▸ **GOAL**: Set down the data below without change, skipping the pictures it holds.

-.-.-

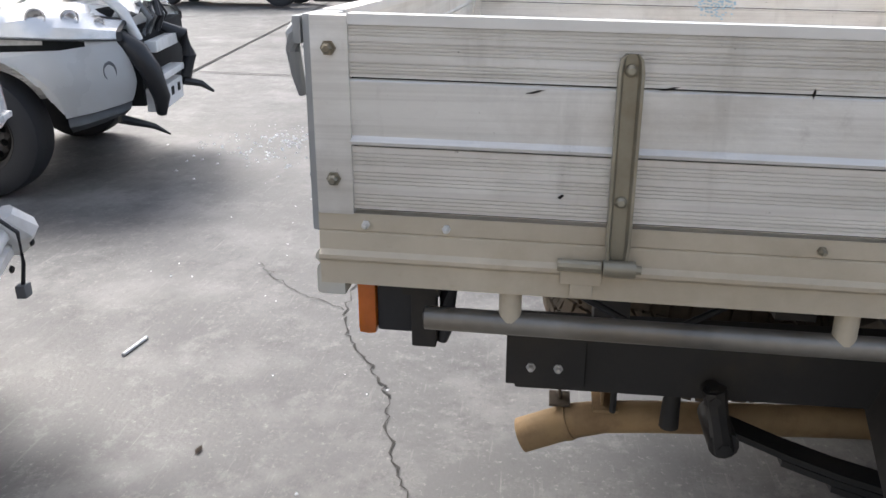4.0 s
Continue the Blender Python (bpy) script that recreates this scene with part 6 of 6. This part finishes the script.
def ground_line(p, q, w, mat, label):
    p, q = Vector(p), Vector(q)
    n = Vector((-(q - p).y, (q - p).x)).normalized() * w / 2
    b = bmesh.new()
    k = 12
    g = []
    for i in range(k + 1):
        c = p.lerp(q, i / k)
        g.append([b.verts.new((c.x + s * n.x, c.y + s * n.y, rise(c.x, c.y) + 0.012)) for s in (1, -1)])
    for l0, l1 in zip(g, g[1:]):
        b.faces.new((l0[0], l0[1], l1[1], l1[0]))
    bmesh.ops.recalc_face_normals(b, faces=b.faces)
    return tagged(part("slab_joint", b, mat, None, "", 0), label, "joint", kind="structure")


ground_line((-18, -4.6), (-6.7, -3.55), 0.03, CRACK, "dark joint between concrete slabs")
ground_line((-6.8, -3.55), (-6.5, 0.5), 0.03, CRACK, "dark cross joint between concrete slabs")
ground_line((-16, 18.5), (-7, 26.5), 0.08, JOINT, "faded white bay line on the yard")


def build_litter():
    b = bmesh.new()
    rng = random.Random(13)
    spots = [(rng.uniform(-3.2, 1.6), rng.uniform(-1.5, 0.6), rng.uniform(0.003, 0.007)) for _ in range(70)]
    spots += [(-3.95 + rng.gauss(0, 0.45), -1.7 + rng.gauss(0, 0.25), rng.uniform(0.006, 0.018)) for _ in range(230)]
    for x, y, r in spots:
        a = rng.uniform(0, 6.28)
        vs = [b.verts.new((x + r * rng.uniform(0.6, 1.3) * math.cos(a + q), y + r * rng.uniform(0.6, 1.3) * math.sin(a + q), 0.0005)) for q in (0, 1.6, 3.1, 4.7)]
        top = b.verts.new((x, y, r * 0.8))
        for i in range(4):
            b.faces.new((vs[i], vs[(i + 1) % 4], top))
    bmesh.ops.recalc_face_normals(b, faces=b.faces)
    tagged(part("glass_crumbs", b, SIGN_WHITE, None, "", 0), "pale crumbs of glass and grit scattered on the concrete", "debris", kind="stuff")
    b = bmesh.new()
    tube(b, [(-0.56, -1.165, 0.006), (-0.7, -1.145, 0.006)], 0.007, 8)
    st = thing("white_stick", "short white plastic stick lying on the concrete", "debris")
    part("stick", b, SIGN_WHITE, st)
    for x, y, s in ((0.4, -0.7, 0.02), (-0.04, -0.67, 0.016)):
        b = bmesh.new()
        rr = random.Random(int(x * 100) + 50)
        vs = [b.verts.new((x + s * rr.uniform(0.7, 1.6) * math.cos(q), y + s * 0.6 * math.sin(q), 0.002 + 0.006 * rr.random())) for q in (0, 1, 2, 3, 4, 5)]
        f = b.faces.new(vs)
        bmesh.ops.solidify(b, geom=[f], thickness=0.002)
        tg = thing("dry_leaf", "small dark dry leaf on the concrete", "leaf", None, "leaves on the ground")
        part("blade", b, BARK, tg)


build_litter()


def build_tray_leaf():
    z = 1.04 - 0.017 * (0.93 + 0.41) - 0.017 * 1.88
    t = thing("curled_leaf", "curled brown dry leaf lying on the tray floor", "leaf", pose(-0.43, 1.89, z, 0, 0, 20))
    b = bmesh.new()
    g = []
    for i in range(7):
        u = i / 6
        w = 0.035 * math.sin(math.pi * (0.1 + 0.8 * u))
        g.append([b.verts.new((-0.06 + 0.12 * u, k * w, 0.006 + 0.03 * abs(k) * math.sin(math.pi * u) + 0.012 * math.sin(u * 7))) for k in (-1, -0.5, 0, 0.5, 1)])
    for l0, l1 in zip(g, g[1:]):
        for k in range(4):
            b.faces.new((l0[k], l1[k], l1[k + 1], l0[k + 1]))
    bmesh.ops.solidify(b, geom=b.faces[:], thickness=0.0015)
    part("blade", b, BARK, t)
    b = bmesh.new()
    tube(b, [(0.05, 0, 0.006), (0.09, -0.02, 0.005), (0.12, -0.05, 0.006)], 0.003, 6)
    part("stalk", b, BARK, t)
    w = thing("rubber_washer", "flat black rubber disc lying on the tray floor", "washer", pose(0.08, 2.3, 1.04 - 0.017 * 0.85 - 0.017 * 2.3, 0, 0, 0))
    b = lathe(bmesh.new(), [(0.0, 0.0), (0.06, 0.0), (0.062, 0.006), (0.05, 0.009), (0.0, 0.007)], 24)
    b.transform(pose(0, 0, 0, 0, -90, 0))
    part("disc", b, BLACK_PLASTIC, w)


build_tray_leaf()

-.-.-

▸ **SOLUTION TO THE EXERCISE**:
4.0 s
Continue the Blender Python (bpy) script that recreates this scene with part 6 of 6. This part finishes the script.
def ground_line(p, q, w, mat, label):
    p, q = Vector(p), Vector(q)
    n = Vector((-(q - p).y, (q - p).x)).normalized() * w / 2
    b = bmesh.new()
    k = 12
    g = []
    for i in range(k + 1):
        c = p.lerp(q, i / k)
        g.append([b.verts.new((c.x + s * n.x, c.y + s * n.y, rise(c.x, c.y) + 0.012)) for s in (1, -1)])
    for l0, l1 in zip(g, g[1:]):
        b.faces.new((l0[0], l0[1], l1[1], l1[0]))
    bmesh.ops.recalc_face_normals(b, faces=b.faces)
    return tagged(part("slab_joint", b, mat, None, "", 0), label, "joint", kind="structure")


ground_line((-18, -4.6), (-6.7, -3.55), 0.03, CRACK, "dark joint between concrete slabs")
ground_line((-6.8, -3.55), (-6.5, 0.5), 0.03, CRACK, "dark cross joint between concrete slabs")
ground_line((-16, 18.5), (-7, 26.5), 0.08, JOINT, "faded white bay line on the yard")


def build_litter():
    b = bmesh.new()
    rng = random.Random(13)
    spots = [(rng.uniform(-3.2, 1.6), rng.uniform(-1.5, 0.6), rng.uniform(0.003, 0.007)) for _ in range(70)]
    spots += [(-3.95 + rng.gauss(0, 0.45), -1.7 + rng.gauss(0, 0.25), rng.uniform(0.006, 0.018)) for _ in range(230)]
    for x, y, r in spots:
        a = rng.uniform(0, 6.28)
        vs = [b.verts.new((x + r * rng.uniform(0.6, 1.3) * math.cos(a + q), y + r * rng.uniform(0.6, 1.3) * math.sin(a + q), 0.0005)) for q in (0, 1.6, 3.1, 4.7)]
        top = b.verts.new((x, y, r * 0.8))
        for i in range(4):
            b.faces.new((vs[i], vs[(i + 1) % 4], top))
    bmesh.ops.recalc_face_normals(b, faces=b.faces)
    tagged(part("glass_crumbs", b, SIGN_WHITE, None, "", 0), "pale crumbs of glass and grit scattered on the concrete", "debris", kind="stuff")
    b = bmesh.new()
    tube(b, [(-0.56, -1.165, 0.006), (-0.7, -1.145, 0.006)], 0.007, 8)
    st = thing("white_stick", "short white plastic stick lying on the concrete", "debris")
    part("stick", b, SIGN_WHITE, st)
    for x, y, s in ((0.4, -0.7, 0.02), (-0.04, -0.67, 0.016)):
        b = bmesh.new()
        rr = random.Random(int(x * 100) + 50)
        vs = [b.verts.new((x + s * rr.uniform(0.7, 1.6) * math.cos(q), y + s * 0.6 * math.sin(q), 0.002 + 0.006 * rr.random())) for q in (0, 1, 2, 3, 4, 5)]
        f = b.faces.new(vs)
        bmesh.ops.solidify(b, geom=[f], thickness=0.002)
        tg = thing("dry_leaf", "small dark dry leaf on the concrete", "leaf", None, "leaves on the ground")
        part("blade", b, BARK, tg)


build_litter()


def build_tray_leaf():
    z = 1.04 - 0.017 * (0.93 + 0.41) - 0.017 * 1.88
    t = thing("curled_leaf", "curled brown dry leaf lying on the tray floor", "leaf", pose(-0.43, 1.89, z, 0, 0, 20))
    b = bmesh.new()
    g = []
    for i in range(7):
        u = i / 6
        w = 0.035 * math.sin(math.pi * (0.1 + 0.8 * u))
        g.append([b.verts.new((-0.06 + 0.12 * u, k * w, 0.006 + 0.03 * abs(k) * math.sin(math.pi * u) + 0.012 * math.sin(u * 7))) for k in (-1, -0.5, 0, 0.5, 1)])
    for l0, l1 in zip(g, g[1:]):
        for k in range(4):
            b.faces.new((l0[k], l1[k], l1[k + 1], l0[k + 1]))
    bmesh.ops.solidify(b, geom=b.faces[:], thickness=0.0015)
    part("blade", b, BARK, t)
    b = bmesh.new()
    tube(b, [(0.05, 0, 0.006), (0.09, -0.02, 0.005), (0.12, -0.05, 0.006)], 0.003, 6)
    part("stalk", b, BARK, t)
    w = thing("rubber_washer", "flat black rubber disc lying on the tray floor", "washer", pose(0.08, 2.3, 1.04 - 0.017 * 0.85 - 0.017 * 2.3, 0, 0, 0))
    b = lathe(bmesh.new(), [(0.0, 0.0), (0.06, 0.0), (0.062, 0.006), (0.05, 0.009), (0.0, 0.007)], 24)
    b.transform(pose(0, 0, 0, 0, -90, 0))
    part("disc", b, BLACK_PLASTIC, w)


build_tray_leaf()